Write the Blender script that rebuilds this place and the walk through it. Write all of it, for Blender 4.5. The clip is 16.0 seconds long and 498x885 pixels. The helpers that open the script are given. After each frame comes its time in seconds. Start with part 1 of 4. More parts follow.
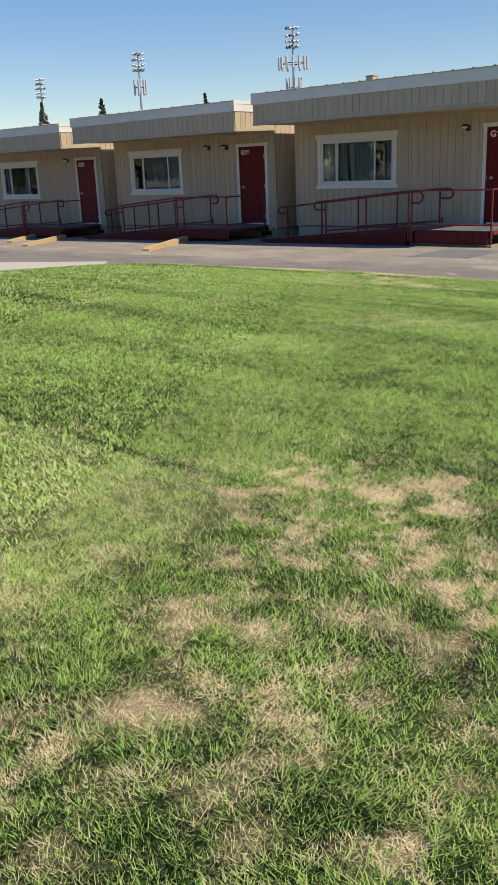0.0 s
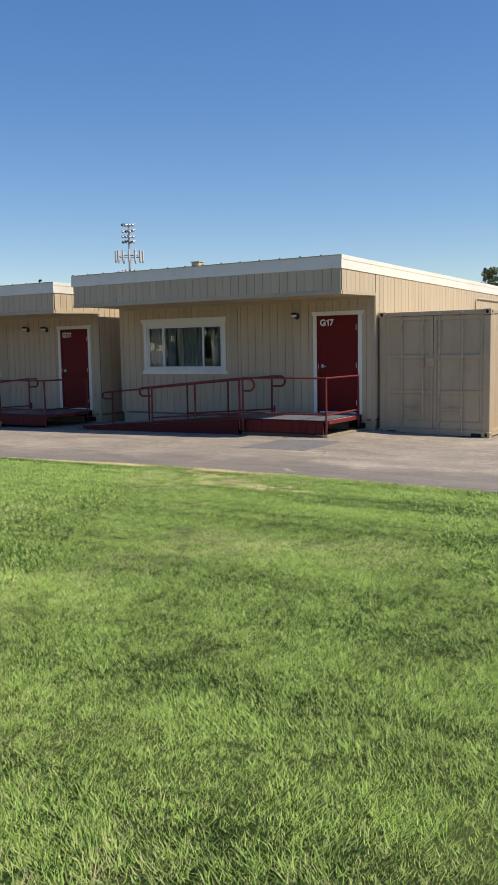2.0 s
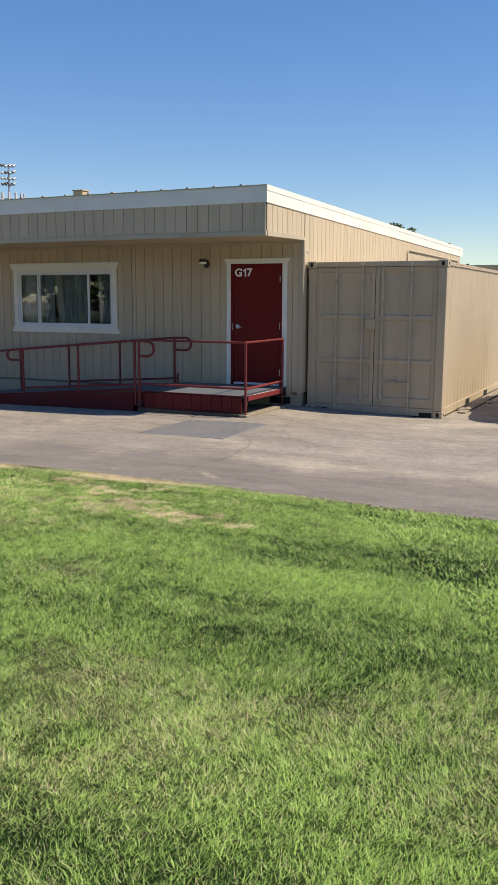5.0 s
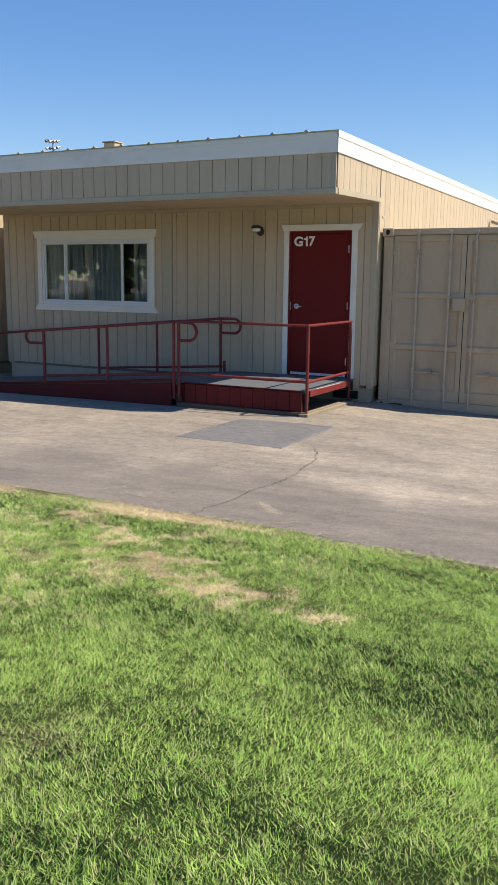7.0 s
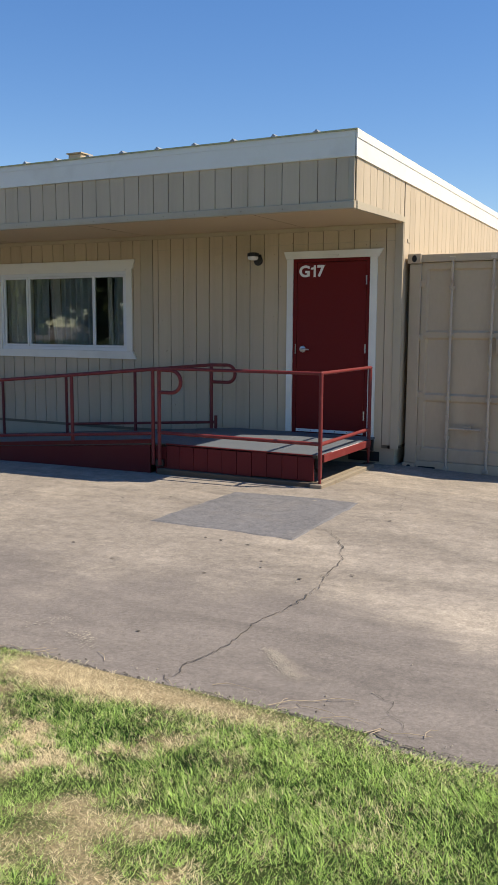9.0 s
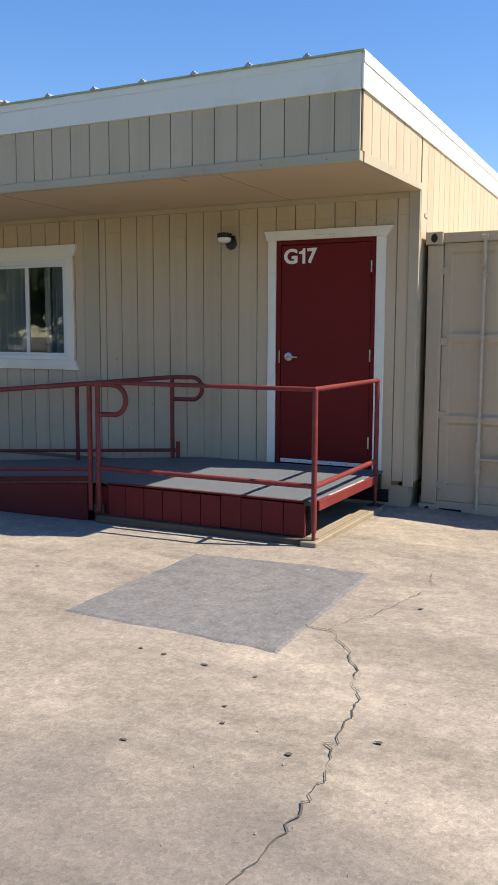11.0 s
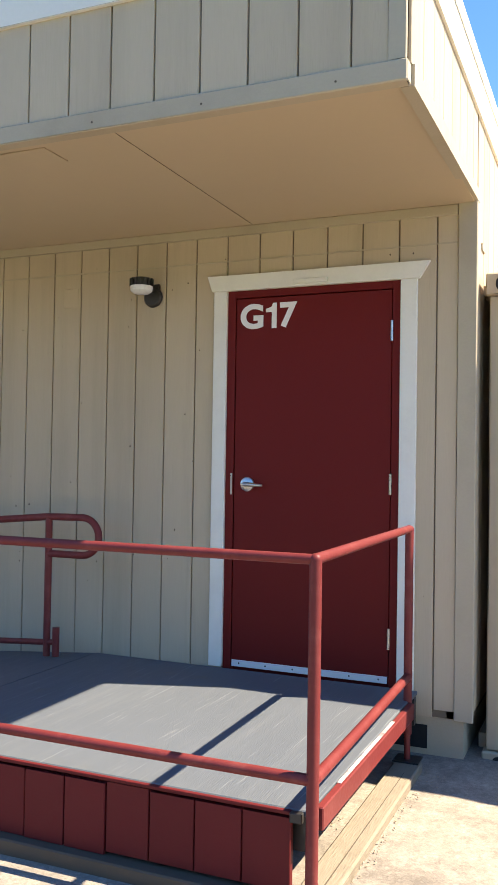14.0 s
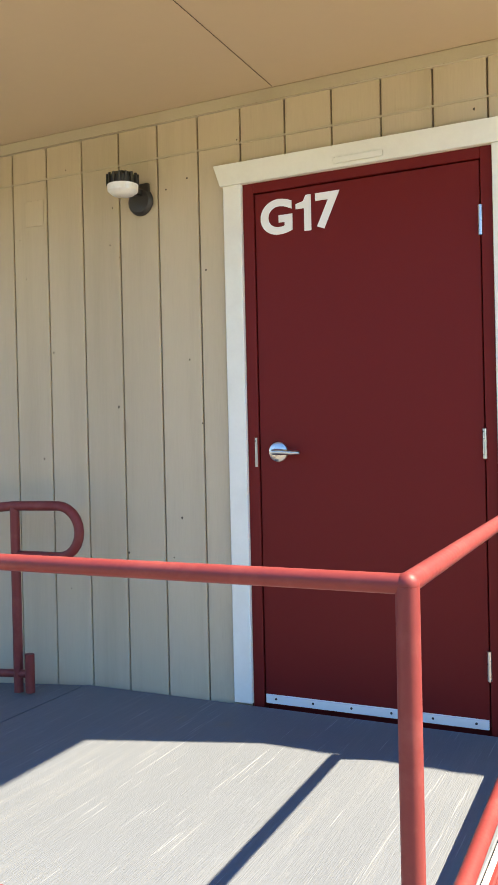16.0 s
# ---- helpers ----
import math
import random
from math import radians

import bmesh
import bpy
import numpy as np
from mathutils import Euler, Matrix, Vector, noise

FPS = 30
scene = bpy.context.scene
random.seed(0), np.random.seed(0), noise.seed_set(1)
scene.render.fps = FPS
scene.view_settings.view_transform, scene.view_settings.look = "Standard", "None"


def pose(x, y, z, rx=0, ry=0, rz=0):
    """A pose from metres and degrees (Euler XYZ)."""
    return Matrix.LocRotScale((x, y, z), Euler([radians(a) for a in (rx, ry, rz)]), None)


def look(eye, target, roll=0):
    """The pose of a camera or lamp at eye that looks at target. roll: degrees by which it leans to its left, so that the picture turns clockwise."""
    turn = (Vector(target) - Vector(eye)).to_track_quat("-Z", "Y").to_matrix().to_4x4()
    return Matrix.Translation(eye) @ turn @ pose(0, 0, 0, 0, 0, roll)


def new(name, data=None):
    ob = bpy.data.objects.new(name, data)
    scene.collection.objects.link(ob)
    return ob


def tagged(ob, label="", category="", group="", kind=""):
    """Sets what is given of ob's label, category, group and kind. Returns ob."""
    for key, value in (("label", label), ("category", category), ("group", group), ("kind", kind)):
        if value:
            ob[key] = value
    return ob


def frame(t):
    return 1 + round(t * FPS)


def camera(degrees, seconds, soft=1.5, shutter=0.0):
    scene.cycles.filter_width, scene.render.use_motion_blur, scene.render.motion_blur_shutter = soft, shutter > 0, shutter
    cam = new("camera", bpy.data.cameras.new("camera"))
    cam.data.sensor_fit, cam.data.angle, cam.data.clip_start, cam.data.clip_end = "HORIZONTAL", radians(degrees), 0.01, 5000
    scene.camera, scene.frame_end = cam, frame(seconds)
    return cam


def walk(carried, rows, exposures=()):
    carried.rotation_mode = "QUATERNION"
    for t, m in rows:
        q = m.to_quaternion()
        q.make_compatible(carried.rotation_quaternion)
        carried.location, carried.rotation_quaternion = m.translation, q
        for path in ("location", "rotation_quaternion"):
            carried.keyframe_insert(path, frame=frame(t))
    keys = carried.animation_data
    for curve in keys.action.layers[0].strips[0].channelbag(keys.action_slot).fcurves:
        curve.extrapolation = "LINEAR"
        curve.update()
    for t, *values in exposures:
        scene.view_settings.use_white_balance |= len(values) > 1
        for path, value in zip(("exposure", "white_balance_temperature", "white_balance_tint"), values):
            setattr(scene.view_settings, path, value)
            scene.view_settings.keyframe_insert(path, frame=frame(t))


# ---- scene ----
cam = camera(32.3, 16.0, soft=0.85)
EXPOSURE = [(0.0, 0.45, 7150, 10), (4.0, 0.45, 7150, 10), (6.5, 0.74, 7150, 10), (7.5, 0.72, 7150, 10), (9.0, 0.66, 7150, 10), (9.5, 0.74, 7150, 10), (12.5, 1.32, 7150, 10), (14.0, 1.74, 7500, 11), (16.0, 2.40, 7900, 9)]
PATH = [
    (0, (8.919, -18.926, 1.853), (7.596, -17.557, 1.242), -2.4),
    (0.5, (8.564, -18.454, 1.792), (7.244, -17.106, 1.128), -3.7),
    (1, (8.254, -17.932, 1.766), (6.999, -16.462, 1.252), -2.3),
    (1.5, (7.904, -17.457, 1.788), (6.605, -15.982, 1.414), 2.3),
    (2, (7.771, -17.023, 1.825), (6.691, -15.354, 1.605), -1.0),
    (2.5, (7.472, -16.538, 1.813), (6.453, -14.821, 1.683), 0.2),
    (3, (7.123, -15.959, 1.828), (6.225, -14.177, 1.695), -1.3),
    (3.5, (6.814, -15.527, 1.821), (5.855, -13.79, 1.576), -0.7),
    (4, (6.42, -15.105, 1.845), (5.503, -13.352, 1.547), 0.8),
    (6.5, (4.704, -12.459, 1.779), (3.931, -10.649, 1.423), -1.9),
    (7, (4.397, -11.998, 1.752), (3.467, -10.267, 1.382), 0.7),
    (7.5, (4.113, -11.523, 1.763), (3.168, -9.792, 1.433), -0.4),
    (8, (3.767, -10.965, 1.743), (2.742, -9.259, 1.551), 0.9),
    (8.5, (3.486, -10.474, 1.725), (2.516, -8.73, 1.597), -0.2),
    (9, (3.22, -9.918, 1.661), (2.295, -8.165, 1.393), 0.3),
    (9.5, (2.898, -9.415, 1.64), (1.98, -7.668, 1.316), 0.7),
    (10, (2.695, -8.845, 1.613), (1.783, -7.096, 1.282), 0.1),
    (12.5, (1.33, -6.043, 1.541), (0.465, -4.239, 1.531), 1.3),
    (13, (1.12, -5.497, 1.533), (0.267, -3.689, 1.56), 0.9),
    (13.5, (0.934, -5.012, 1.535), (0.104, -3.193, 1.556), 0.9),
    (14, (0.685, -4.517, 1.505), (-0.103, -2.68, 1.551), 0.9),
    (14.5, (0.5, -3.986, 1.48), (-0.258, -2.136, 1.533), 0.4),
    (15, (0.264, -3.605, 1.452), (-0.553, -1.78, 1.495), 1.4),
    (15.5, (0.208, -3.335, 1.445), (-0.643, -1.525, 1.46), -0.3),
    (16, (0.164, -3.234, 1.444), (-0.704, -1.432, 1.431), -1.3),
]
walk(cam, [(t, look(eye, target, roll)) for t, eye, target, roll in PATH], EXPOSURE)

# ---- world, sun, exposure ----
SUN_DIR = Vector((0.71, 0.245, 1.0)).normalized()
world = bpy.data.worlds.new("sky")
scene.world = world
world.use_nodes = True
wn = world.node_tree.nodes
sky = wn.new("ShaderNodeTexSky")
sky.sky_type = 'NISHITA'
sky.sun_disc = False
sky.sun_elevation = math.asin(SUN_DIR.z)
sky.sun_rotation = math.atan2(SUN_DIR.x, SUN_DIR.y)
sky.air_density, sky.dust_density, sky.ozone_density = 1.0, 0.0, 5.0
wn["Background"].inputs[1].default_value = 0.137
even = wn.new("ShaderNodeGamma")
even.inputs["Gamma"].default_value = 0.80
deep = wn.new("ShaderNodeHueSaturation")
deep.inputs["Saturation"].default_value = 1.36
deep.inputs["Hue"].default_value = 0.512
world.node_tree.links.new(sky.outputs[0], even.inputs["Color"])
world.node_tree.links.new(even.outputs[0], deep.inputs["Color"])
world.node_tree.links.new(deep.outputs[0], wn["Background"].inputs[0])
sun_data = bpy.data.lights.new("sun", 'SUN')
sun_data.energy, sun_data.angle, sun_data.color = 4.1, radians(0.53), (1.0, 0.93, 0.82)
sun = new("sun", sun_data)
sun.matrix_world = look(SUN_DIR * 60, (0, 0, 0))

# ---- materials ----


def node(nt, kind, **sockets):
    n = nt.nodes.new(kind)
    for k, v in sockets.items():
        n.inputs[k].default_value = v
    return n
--
Problem to solve: Copy every line above word for word and exclude the pictures.

Output of the task:
Write the Blender script that rebuilds this place and the walk through it. Write all of it, for Blender 4.5. The clip is 16.0 seconds long and 498x885 pixels. The helpers that open the script are given. After each frame comes its time in seconds. Start with part 1 of 4. More parts follow.
0.0 s
2.0 s
5.0 s
7.0 s
9.0 s
11.0 s
14.0 s
16.0 s
# ---- helpers ----
import math
import random
from math import radians

import bmesh
import bpy
import numpy as np
from mathutils import Euler, Matrix, Vector, noise

FPS = 30
scene = bpy.context.scene
random.seed(0), np.random.seed(0), noise.seed_set(1)
scene.render.fps = FPS
scene.view_settings.view_transform, scene.view_settings.look = "Standard", "None"


def pose(x, y, z, rx=0, ry=0, rz=0):
    """A pose from metres and degrees (Euler XYZ)."""
    return Matrix.LocRotScale((x, y, z), Euler([radians(a) for a in (rx, ry, rz)]), None)


def look(eye, target, roll=0):
    """The pose of a camera or lamp at eye that looks at target. roll: degrees by which it leans to its left, so that the picture turns clockwise."""
    turn = (Vector(target) - Vector(eye)).to_track_quat("-Z", "Y").to_matrix().to_4x4()
    return Matrix.Translation(eye) @ turn @ pose(0, 0, 0, 0, 0, roll)


def new(name, data=None):
    ob = bpy.data.objects.new(name, data)
    scene.collection.objects.link(ob)
    return ob


def tagged(ob, label="", category="", group="", kind=""):
    """Sets what is given of ob's label, category, group and kind. Returns ob."""
    for key, value in (("label", label), ("category", category), ("group", group), ("kind", kind)):
        if value:
            ob[key] = value
    return ob


def frame(t):
    return 1 + round(t * FPS)


def camera(degrees, seconds, soft=1.5, shutter=0.0):
    scene.cycles.filter_width, scene.render.use_motion_blur, scene.render.motion_blur_shutter = soft, shutter > 0, shutter
    cam = new("camera", bpy.data.cameras.new("camera"))
    cam.data.sensor_fit, cam.data.angle, cam.data.clip_start, cam.data.clip_end = "HORIZONTAL", radians(degrees), 0.01, 5000
    scene.camera, scene.frame_end = cam, frame(seconds)
    return cam


def walk(carried, rows, exposures=()):
    carried.rotation_mode = "QUATERNION"
    for t, m in rows:
        q = m.to_quaternion()
        q.make_compatible(carried.rotation_quaternion)
        carried.location, carried.rotation_quaternion = m.translation, q
        for path in ("location", "rotation_quaternion"):
            carried.keyframe_insert(path, frame=frame(t))
    keys = carried.animation_data
    for curve in keys.action.layers[0].strips[0].channelbag(keys.action_slot).fcurves:
        curve.extrapolation = "LINEAR"
        curve.update()
    for t, *values in exposures:
        scene.view_settings.use_white_balance |= len(values) > 1
        for path, value in zip(("exposure", "white_balance_temperature", "white_balance_tint"), values):
            setattr(scene.view_settings, path, value)
            scene.view_settings.keyframe_insert(path, frame=frame(t))


# ---- scene ----
cam = camera(32.3, 16.0, soft=0.85)
EXPOSURE = [(0.0, 0.45, 7150, 10), (4.0, 0.45, 7150, 10), (6.5, 0.74, 7150, 10), (7.5, 0.72, 7150, 10), (9.0, 0.66, 7150, 10), (9.5, 0.74, 7150, 10), (12.5, 1.32, 7150, 10), (14.0, 1.74, 7500, 11), (16.0, 2.40, 7900, 9)]
PATH = [
    (0, (8.919, -18.926, 1.853), (7.596, -17.557, 1.242), -2.4),
    (0.5, (8.564, -18.454, 1.792), (7.244, -17.106, 1.128), -3.7),
    (1, (8.254, -17.932, 1.766), (6.999, -16.462, 1.252), -2.3),
    (1.5, (7.904, -17.457, 1.788), (6.605, -15.982, 1.414), 2.3),
    (2, (7.771, -17.023, 1.825), (6.691, -15.354, 1.605), -1.0),
    (2.5, (7.472, -16.538, 1.813), (6.453, -14.821, 1.683), 0.2),
    (3, (7.123, -15.959, 1.828), (6.225, -14.177, 1.695), -1.3),
    (3.5, (6.814, -15.527, 1.821), (5.855, -13.79, 1.576), -0.7),
    (4, (6.42, -15.105, 1.845), (5.503, -13.352, 1.547), 0.8),
    (6.5, (4.704, -12.459, 1.779), (3.931, -10.649, 1.423), -1.9),
    (7, (4.397, -11.998, 1.752), (3.467, -10.267, 1.382), 0.7),
    (7.5, (4.113, -11.523, 1.763), (3.168, -9.792, 1.433), -0.4),
    (8, (3.767, -10.965, 1.743), (2.742, -9.259, 1.551), 0.9),
    (8.5, (3.486, -10.474, 1.725), (2.516, -8.73, 1.597), -0.2),
    (9, (3.22, -9.918, 1.661), (2.295, -8.165, 1.393), 0.3),
    (9.5, (2.898, -9.415, 1.64), (1.98, -7.668, 1.316), 0.7),
    (10, (2.695, -8.845, 1.613), (1.783, -7.096, 1.282), 0.1),
    (12.5, (1.33, -6.043, 1.541), (0.465, -4.239, 1.531), 1.3),
    (13, (1.12, -5.497, 1.533), (0.267, -3.689, 1.56), 0.9),
    (13.5, (0.934, -5.012, 1.535), (0.104, -3.193, 1.556), 0.9),
    (14, (0.685, -4.517, 1.505), (-0.103, -2.68, 1.551), 0.9),
    (14.5, (0.5, -3.986, 1.48), (-0.258, -2.136, 1.533), 0.4),
    (15, (0.264, -3.605, 1.452), (-0.553, -1.78, 1.495), 1.4),
    (15.5, (0.208, -3.335, 1.445), (-0.643, -1.525, 1.46), -0.3),
    (16, (0.164, -3.234, 1.444), (-0.704, -1.432, 1.431), -1.3),
]
walk(cam, [(t, look(eye, target, roll)) for t, eye, target, roll in PATH], EXPOSURE)

# ---- world, sun, exposure ----
SUN_DIR = Vector((0.71, 0.245, 1.0)).normalized()
world = bpy.data.worlds.new("sky")
scene.world = world
world.use_nodes = True
wn = world.node_tree.nodes
sky = wn.new("ShaderNodeTexSky")
sky.sky_type = 'NISHITA'
sky.sun_disc = False
sky.sun_elevation = math.asin(SUN_DIR.z)
sky.sun_rotation = math.atan2(SUN_DIR.x, SUN_DIR.y)
sky.air_density, sky.dust_density, sky.ozone_density = 1.0, 0.0, 5.0
wn["Background"].inputs[1].default_value = 0.137
even = wn.new("ShaderNodeGamma")
even.inputs["Gamma"].default_value = 0.80
deep = wn.new("ShaderNodeHueSaturation")
deep.inputs["Saturation"].default_value = 1.36
deep.inputs["Hue"].default_value = 0.512
world.node_tree.links.new(sky.outputs[0], even.inputs["Color"])
world.node_tree.links.new(even.outputs[0], deep.inputs["Color"])
world.node_tree.links.new(deep.outputs[0], wn["Background"].inputs[0])
sun_data = bpy.data.lights.new("sun", 'SUN')
sun_data.energy, sun_data.angle, sun_data.color = 4.1, radians(0.53), (1.0, 0.93, 0.82)
sun = new("sun", sun_data)
sun.matrix_world = look(SUN_DIR * 60, (0, 0, 0))

# ---- materials ----


def node(nt, kind, **sockets):
    n = nt.nodes.new(kind)
    for k, v in sockets.items():
        n.inputs[k].default_value = v
    return n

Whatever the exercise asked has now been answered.